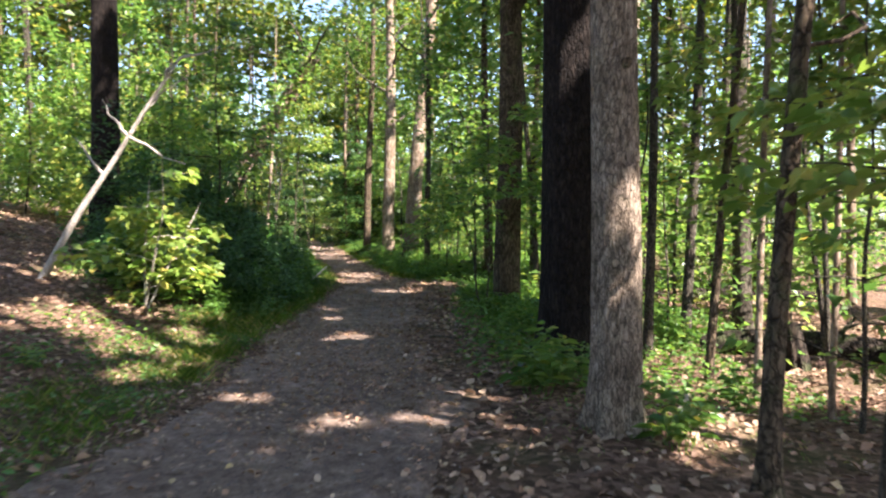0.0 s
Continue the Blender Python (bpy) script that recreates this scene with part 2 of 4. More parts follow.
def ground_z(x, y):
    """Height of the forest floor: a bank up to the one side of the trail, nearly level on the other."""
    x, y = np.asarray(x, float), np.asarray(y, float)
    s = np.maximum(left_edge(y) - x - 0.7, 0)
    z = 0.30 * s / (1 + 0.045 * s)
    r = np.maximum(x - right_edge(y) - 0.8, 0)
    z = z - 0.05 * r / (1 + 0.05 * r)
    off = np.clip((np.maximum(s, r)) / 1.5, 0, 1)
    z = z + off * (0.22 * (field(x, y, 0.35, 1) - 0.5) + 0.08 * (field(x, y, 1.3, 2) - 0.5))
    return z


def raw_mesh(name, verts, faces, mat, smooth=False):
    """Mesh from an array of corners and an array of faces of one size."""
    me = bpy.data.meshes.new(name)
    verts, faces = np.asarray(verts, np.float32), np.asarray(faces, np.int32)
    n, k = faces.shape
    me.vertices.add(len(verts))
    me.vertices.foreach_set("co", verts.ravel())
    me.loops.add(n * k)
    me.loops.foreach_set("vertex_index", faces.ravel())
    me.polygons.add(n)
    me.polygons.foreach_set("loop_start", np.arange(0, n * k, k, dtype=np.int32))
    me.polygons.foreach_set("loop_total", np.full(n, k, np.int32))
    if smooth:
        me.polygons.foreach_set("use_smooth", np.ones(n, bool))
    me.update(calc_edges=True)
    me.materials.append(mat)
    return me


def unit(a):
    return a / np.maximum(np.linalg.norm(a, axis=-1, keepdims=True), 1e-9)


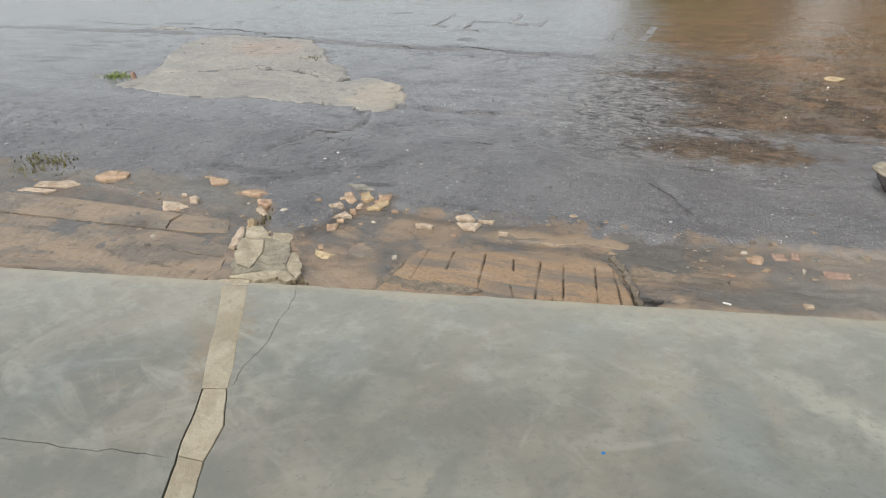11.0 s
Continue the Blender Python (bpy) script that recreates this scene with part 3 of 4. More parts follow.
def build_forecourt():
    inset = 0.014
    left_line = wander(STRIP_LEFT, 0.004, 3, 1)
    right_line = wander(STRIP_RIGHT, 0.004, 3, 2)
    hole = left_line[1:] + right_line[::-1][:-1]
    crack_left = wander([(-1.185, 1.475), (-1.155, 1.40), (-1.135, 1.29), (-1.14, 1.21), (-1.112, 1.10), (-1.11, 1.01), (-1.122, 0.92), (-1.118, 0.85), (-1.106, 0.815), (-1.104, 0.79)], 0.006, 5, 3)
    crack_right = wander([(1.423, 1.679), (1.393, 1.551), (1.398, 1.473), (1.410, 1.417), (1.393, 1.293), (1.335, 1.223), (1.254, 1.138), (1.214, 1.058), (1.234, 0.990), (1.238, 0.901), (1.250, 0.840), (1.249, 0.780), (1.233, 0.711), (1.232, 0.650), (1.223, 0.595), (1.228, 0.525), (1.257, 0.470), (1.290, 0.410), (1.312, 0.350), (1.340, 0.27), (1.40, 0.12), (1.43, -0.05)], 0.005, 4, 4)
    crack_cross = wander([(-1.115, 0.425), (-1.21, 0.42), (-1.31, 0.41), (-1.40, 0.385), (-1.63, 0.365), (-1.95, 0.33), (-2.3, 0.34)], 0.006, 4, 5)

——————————

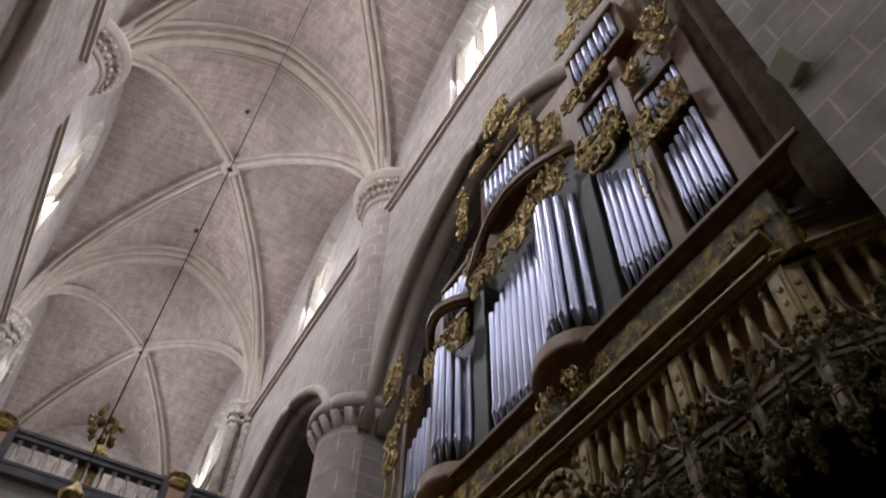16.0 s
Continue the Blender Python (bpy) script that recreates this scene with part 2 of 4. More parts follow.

——————————

WHAT YOU ARE ASKED TO DO - Starting at the line that holds "3 of 4. More parts follow.", copy each line exactly and stop after the line that holds "0.006, 4, 5)".

THE REPLY -
Continue the Blender Python (bpy) script that recreates this scene with part 3 of 4. More parts follow.
def build_forecourt():
    inset = 0.014
    left_line = wander(STRIP_LEFT, 0.004, 3, 1)
    right_line = wander(STRIP_RIGHT, 0.004, 3, 2)
    hole = left_line[1:] + right_line[::-1][:-1]
    crack_left = wander([(-1.185, 1.475), (-1.155, 1.40), (-1.135, 1.29), (-1.14, 1.21), (-1.112, 1.10), (-1.11, 1.01), (-1.122, 0.92), (-1.118, 0.85), (-1.106, 0.815), (-1.104, 0.79)], 0.006, 5, 3)
    crack_right = wander([(1.423, 1.679), (1.393, 1.551), (1.398, 1.473), (1.410, 1.417), (1.393, 1.293), (1.335, 1.223), (1.254, 1.138), (1.214, 1.058), (1.234, 0.990), (1.238, 0.901), (1.250, 0.840), (1.249, 0.780), (1.233, 0.711), (1.232, 0.650), (1.223, 0.595), (1.228, 0.525), (1.257, 0.470), (1.290, 0.410), (1.312, 0.350), (1.340, 0.27), (1.40, 0.12), (1.43, -0.05)], 0.005, 4, 4)
    crack_cross = wander([(-1.115, 0.425), (-1.21, 0.42), (-1.31, 0.41), (-1.40, 0.385), (-1.63, 0.365), (-1.95, 0.33), (-2.3, 0.34)], 0.006, 4, 5)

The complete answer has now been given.